[
{
"id_source":"data",
"title":"data",
"action":"data",
"dimension":"data",
"date":"data",
"user":{
"phone":"data"
}
},
{
"id_source":"data",
"title":"data",
"action":"data",
"dimension":"data",
"date":"data",
"user":{
"phone":"data"
}
}
]
Hey @luis.machado,
You can do a lot of processing using SQL. See this as an example:
SELECT parsed[1].user.phone FROM
(SELECT CAST (json_parse(json) AS ARRAY(ROW(idSource VARCHAR, title VARCHAR, action VARCHAR, dimension VARCHAR, date VARCHAR, user ROW(phone VARCHAR)))) AS parsed
FROM (VALUES '[' ||
'{"id_source":"data","title":"data","action":"data","dimension":"data","date":"data","user":{"phone":"data1"}},' ||
'{"id_source":"data","title":"data","action":"data","dimension":"data","date":"data","user":{"phone":"data2"}}' ||
']'
) t(json)
);
This will return “data1”.
While this is good for prototyping, I would always recommend external cleaning. This type of processing at scale is going to be slooooooooooowwwww.

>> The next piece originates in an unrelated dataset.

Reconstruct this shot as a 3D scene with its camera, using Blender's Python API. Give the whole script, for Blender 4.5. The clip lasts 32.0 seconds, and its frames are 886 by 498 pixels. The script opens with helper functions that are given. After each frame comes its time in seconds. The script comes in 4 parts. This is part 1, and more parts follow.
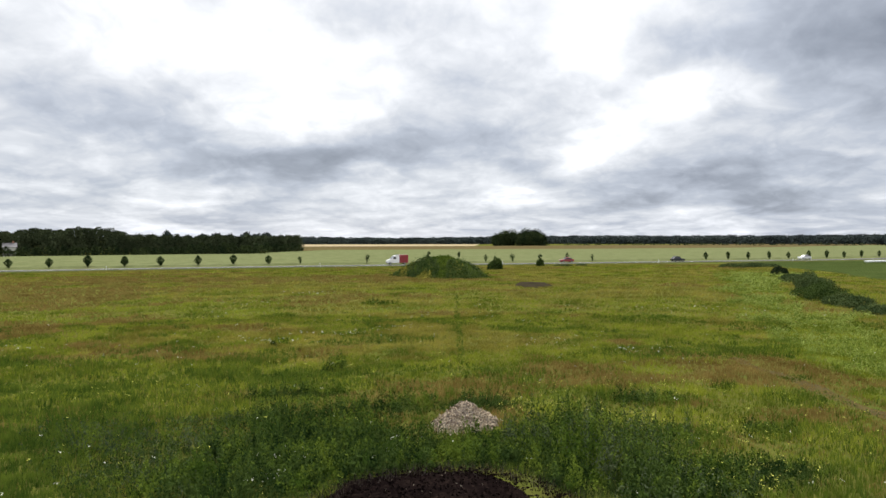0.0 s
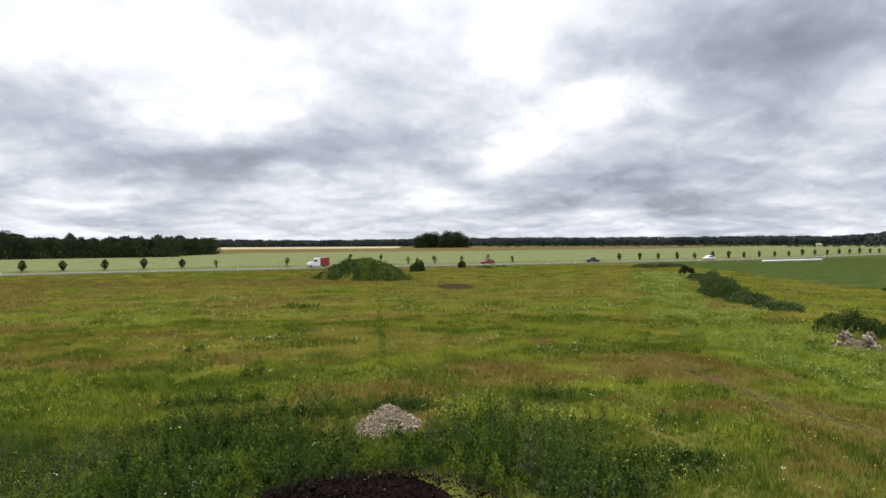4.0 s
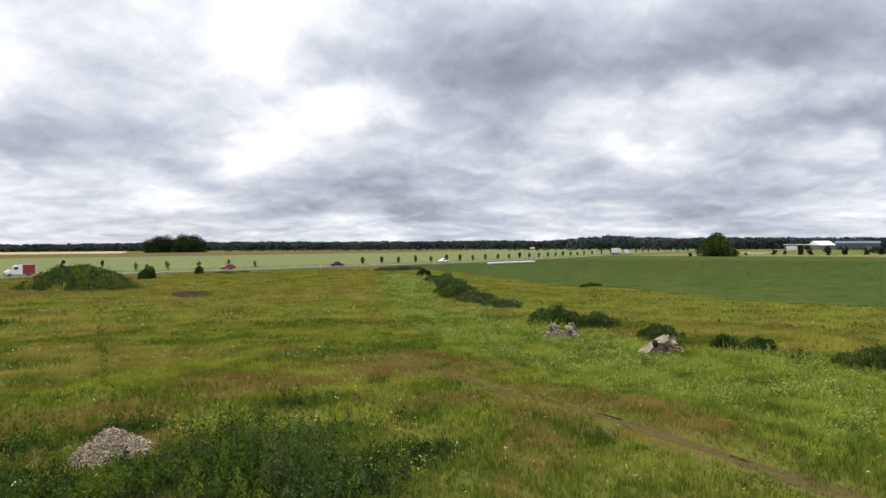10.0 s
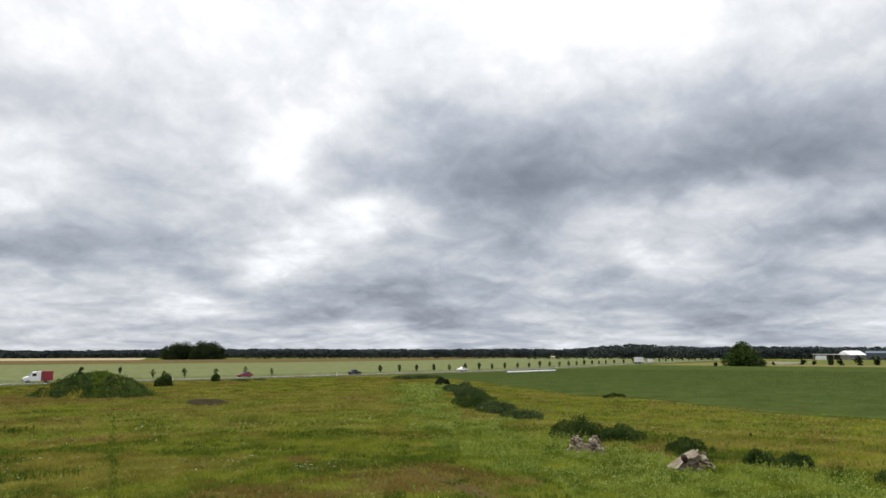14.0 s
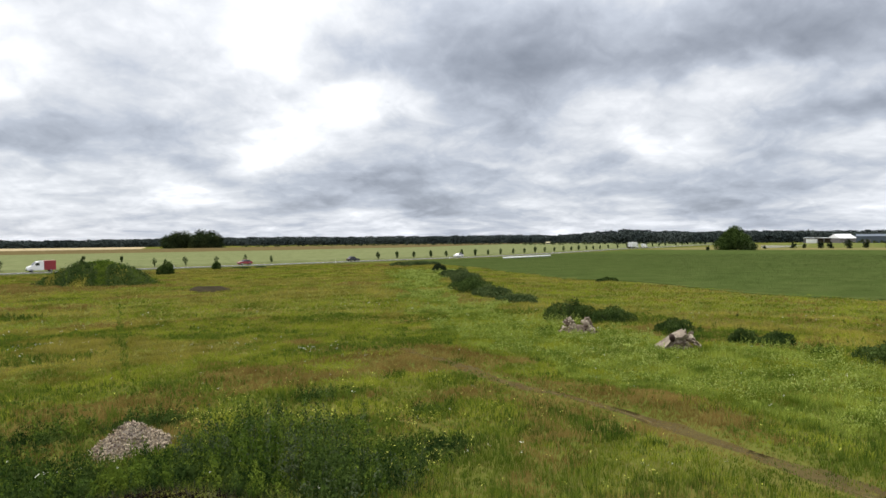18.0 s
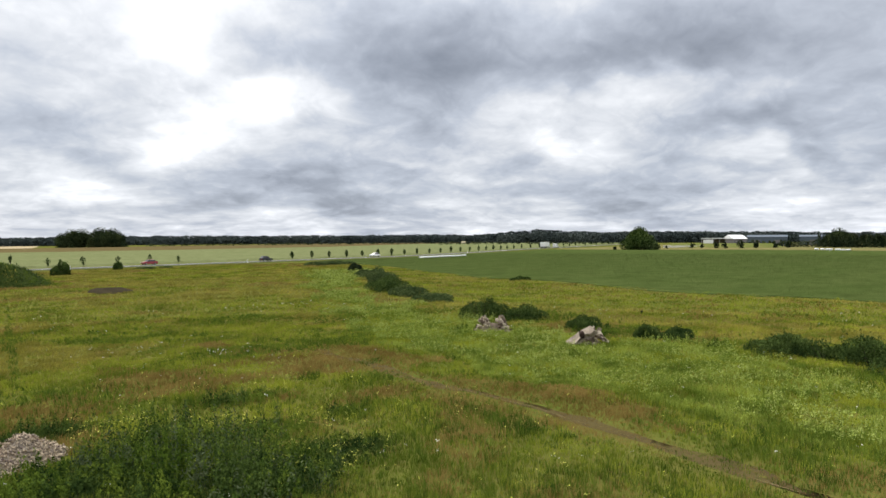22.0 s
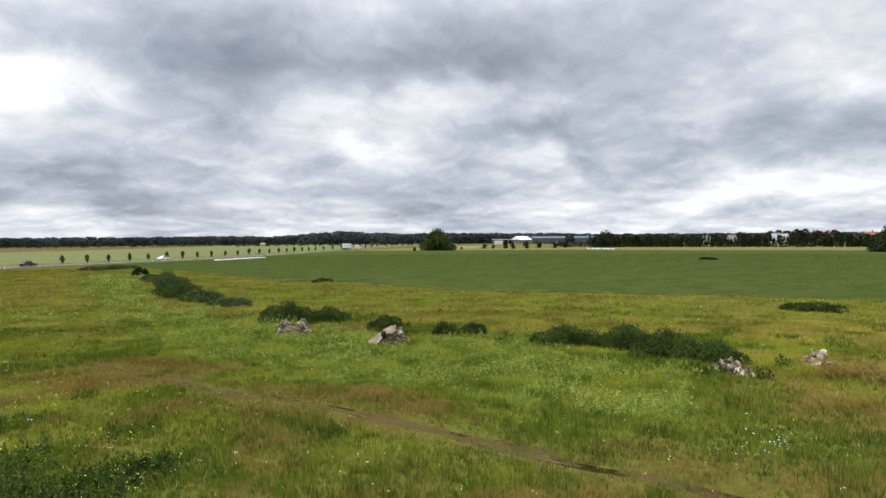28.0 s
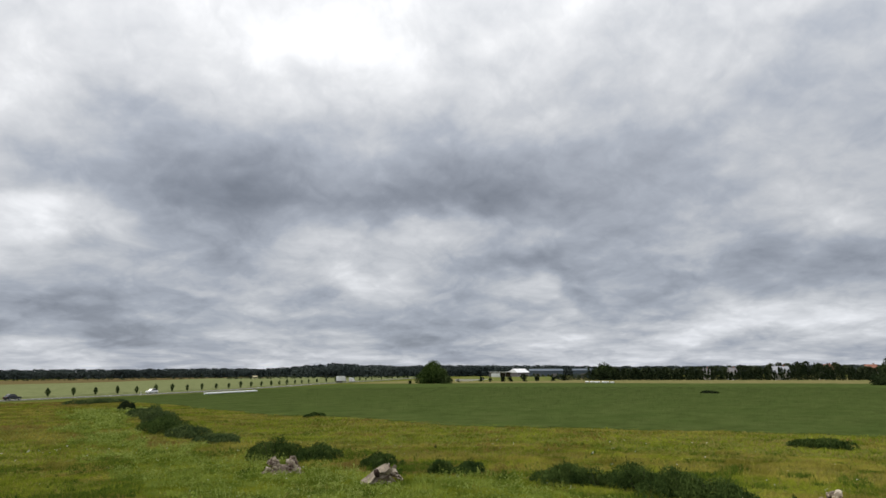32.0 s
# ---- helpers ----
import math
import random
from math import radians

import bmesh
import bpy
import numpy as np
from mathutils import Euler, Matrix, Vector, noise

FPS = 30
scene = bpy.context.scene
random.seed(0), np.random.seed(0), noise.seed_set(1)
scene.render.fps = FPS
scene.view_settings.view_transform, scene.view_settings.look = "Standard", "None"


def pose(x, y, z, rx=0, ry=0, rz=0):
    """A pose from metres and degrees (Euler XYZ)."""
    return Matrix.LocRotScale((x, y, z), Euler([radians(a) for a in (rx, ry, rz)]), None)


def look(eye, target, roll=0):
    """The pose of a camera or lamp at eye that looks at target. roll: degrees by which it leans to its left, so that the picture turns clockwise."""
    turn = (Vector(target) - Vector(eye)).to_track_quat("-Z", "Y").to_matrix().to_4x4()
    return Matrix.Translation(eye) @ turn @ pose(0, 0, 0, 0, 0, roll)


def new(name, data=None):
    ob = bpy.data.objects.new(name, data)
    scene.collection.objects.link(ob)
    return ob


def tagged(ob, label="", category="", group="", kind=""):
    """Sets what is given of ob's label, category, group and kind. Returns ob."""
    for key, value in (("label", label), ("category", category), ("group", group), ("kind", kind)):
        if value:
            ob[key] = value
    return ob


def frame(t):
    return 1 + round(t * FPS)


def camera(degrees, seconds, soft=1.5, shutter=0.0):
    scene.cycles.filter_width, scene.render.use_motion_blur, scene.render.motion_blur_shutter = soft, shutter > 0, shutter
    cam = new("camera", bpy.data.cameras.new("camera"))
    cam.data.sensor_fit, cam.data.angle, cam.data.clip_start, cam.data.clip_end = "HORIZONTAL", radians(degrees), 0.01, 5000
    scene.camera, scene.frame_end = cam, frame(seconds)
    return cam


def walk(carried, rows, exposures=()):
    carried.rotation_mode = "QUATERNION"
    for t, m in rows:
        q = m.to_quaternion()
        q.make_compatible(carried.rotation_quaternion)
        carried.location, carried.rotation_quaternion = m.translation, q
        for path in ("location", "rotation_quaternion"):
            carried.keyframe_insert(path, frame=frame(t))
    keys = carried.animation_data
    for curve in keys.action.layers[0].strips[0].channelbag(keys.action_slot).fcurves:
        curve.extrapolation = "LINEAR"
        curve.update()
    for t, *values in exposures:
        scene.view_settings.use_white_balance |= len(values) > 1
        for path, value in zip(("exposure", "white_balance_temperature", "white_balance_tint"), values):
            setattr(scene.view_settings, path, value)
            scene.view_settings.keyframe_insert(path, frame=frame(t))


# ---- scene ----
# ---- camera: one viewpoint on an upper floor, turning to the right ----
EYE = 7.5
cam = camera(68.3, 32.0, soft=1.55, shutter=0.2)
walk(cam, [
    (0.0, pose(0, 0, EYE, 89.11, 0.13, -1.86)),
    (0.5, pose(0, 0, EYE, 89.24, 0.09, -1.97)),
    (1.0, pose(0, 0, EYE, 89.26, 0.11, -2.25)),
    (1.5, pose(0, 0, EYE, 89.25, 0.03, -2.23)),
    (2.0, pose(0, 0, EYE, 89.62, 0.34, -1.70)),
    (2.1, pose(0, 0, EYE, 89.63, 0.41, -1.90)),
    (2.2, pose(0, 0, EYE, 89.64, 0.48, -2.40)),
    (2.3, pose(0, 0, EYE, 89.65, 0.55, -3.60)),
    (2.4, pose(0, 0, EYE, 89.66, 0.62, -5.00)),
    (2.5, pose(0, 0, EYE, 89.67, 0.69, -6.40)),
    (2.6, pose(0, 0, EYE, 89.67, 0.60, -7.30)),
    (2.8, pose(0, 0, EYE, 89.66, 0.41, -8.40)),
    (3.0, pose(0, 0, EYE, 89.66, 0.23, -8.62)),
    (3.5, pose(0, 0, EYE, 89.39, 0.31, -8.76)),
    (5.5, pose(0, 0, EYE, 89.20, 0.27, -8.24)),
    (6.0, pose(0, 0, EYE, 89.11, 0.06, -9.92)),
    (6.1, pose(0, 0, EYE, 89.12, 0.09, -13.50)),
    (6.2, pose(0, 0, EYE, 89.13, 0.13, -16.60)),
    (6.3, pose(0, 0, EYE, 89.14, 0.16, -18.40)),
    (6.4, pose(0, 0, EYE, 89.15, 0.20, -18.50)),
    (6.5, pose(0, 0, EYE, 89.16, 0.23, -17.44)),
    (7.0, pose(0, 0, EYE, 88.99, 0.19, -17.11)),
    (7.5, pose(0, 0, EYE, 89.11, 0.11, -16.88)),
    (8.0, pose(0, 0, EYE, 89.02, 0.06, -16.95)),
    (8.5, pose(0, 0, EYE, 89.09, 0.04, -16.99)),
    (9.0, pose(0, 0, EYE, 89.48, 0.04, -17.34)),
    (9.5, pose(0, 0, EYE, 89.31, 0.12, -17.20)),
    (9.6, pose(0, 0, EYE, 89.36, 0.15, -18.00)),
    (9.7, pose(0, 0, EYE, 89.40, 0.18, -20.40)),
    (9.8, pose(0, 0, EYE, 89.45, 0.21, -25.60)),
    (9.9, pose(0, 0, EYE, 89.50, 0.24, -28.80)),
    (10.0, pose(0, 0, EYE, 89.54, 0.27, -30.81)),
    (10.1, pose(0, 0, EYE, 89.51, 0.24, -30.90)),
    (10.5, pose(0, 0, EYE, 89.39, 0.12, -29.24)),
    (11.0, pose(0, 0, EYE, 89.24, 0.15, -28.58)),
    (11.5, pose(0, 0, EYE, 89.22, -0.01, -28.46)),
    (12.0, pose(0, 0, EYE, 89.06, 0.34, -28.82)),
    (12.5, pose(0, 0, EYE, 89.04, 0.16, -28.70)),
    (12.8, pose(0, 0, EYE, 89.00, 0.29, -28.71)),
    (12.9, pose(0, 0, EYE, 90.60, 0.33, -28.72)),
    (13.0, pose(0, 0, EYE, 93.12, 0.37, -28.73)),
    (13.1, pose(0, 0, EYE, 95.50, 0.29, -28.84)),
    (13.2, pose(0, 0, EYE, 97.00, 0.20, -28.95)),
    (13.3, pose(0, 0, EYE, 98.30, 0.12, -29.06)),
    (13.5, pose(0, 0, EYE, 98.88, -0.04, -29.28)),
    (15.5, pose(0, 0, EYE, 99.27, 0.32, -28.72)),
    (15.7, pose(0, 0, EYE, 99.20, 0.44, -28.91)),
    (15.9, pose(0, 0, EYE, 97.90, 0.55, -29.10)),
    (16.0, pose(0, 0, EYE, 93.76, 0.60, -29.19)),
    (16.1, pose(0, 0, EYE, 90.40, 0.56, -29.14)),
    (16.3, pose(0, 0, EYE, 88.60, 0.47, -29.03)),
    (16.5, pose(0, 0, EYE, 88.79, 0.37, -28.92)),
    (17.0, pose(0, 0, EYE, 89.05, 0.43, -29.05)),
    (17.5, pose(0, 0, EYE, 89.04, 0.58, -28.85)),
    (18.0, pose(0, 0, EYE, 89.08, 0.50, -29.48)),
    (18.5, pose(0, 0, EYE, 89.16, 0.65, -29.22)),
    (18.8, pose(0, 0, EYE, 88.46, 0.72, -29.70)),
    (18.9, pose(0, 0, EYE, 88.23, 0.75, -31.20)),
    (19.0, pose(0, 0, EYE, 88.00, 0.78, -33.67)),
    (19.2, pose(0, 0, EYE, 88.24, 0.88, -37.50)),
    (19.3, pose(0, 0, EYE, 88.36, 0.94, -38.30)),
    (19.5, pose(0, 0, EYE, 88.61, 1.04, -38.18)),
    (20.0, pose(0, 0, EYE, 88.92, 0.64, -37.22)),
    (20.5, pose(0, 0, EYE, 88.79, 0.57, -37.33)),
    (21.0, pose(0, 0, EYE, 89.02, 0.58, -36.92)),
    (21.5, pose(0, 0, EYE, 89.15, 0.38, -36.53)),
    (22.0, pose(0, 0, EYE, 88.99, 0.33, -36.81)),
    (22.1, pose(0, 0, EYE, 88.94, 0.41, -38.70)),
    (22.2, pose(0, 0, EYE, 88.88, 0.49, -41.30)),
    (22.3, pose(0, 0, EYE, 88.83, 0.56, -43.50)),
    (22.4, pose(0, 0, EYE, 88.78, 0.64, -44.20)),
    (22.5, pose(0, 0, EYE, 88.72, 0.72, -43.31)),
    (23.0, pose(0, 0, EYE, 89.11, 0.17, -42.00)),
    (23.5, pose(0, 0, EYE, 88.84, 0.40, -41.94)),
    (24.0, pose(0, 0, EYE, 88.69, 0.68, -42.06)),
    (24.5, pose(0, 0, EYE, 88.62, 0.39, -41.98)),
    (25.0, pose(0, 0, EYE, 89.12, 0.15, -42.21)),
    (25.5, pose(0, 0, EYE, 88.84, 0.47, -42.44)),
    (25.8, pose(0, 0, EYE, 88.75, 0.45, -44.40)),
    (25.9, pose(0, 0, EYE, 88.72, 0.44, -48.00)),
    (26.0, pose(0, 0, EYE, 88.69, 0.44, -52.13)),
    (26.1, pose(0, 0, EYE, 88.77, 0.44, -54.20)),
    (26.2, pose(0, 0, EYE, 88.84, 0.45, -53.70)),
    (26.5, pose(0, 0, EYE, 89.07, 0.48, -53.35)),
    (28.5, pose(0, 0, EYE, 89.00, 0.38, -54.21)),
    (29.0, pose(0, 0, EYE, 89.02, 0.29, -54.17)),
    (29.5, pose(0, 0, EYE, 88.73, 0.52, -53.91)),
    (30.0, pose(0, 0, EYE, 90.25, 0.25, -54.03)),
    (30.2, pose(0, 0, EYE, 95.40, 0.33, -54.10)),
    (30.4, pose(0, 0, EYE, 98.30, 0.42, -54.17)),
    (30.5, pose(0, 0, EYE, 99.56, 0.46, -54.21)),
    (31.0, pose(0, 0, EYE, 99.39, 0.34, -54.27)),
    (31.5, pose(0, 0, EYE, 100.05, 0.14, -54.36)),
    (32.0, pose(0, 0, EYE, 100.51, 0.38, -54.39)),
], exposures=[(0.0, 0.0), (13.3, 0.0), (14.2, -0.4), (15.5, -0.7), (16.1, -0.65), (16.35, -0.25), (16.6, 0.0), (30.2, 0.0), (30.6, -0.25), (31.0, -0.5), (32.0, -0.5)])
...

Also if you’re asking about directly reading from a json file, that’s not possible. You would need to have Trino parse the entire json file and bypass the serde, which is not scalable. i.e. Doing so is not a permanent solution or one that I would deploy in any production environment.
But it’s good when exploring data like this to play around with the data.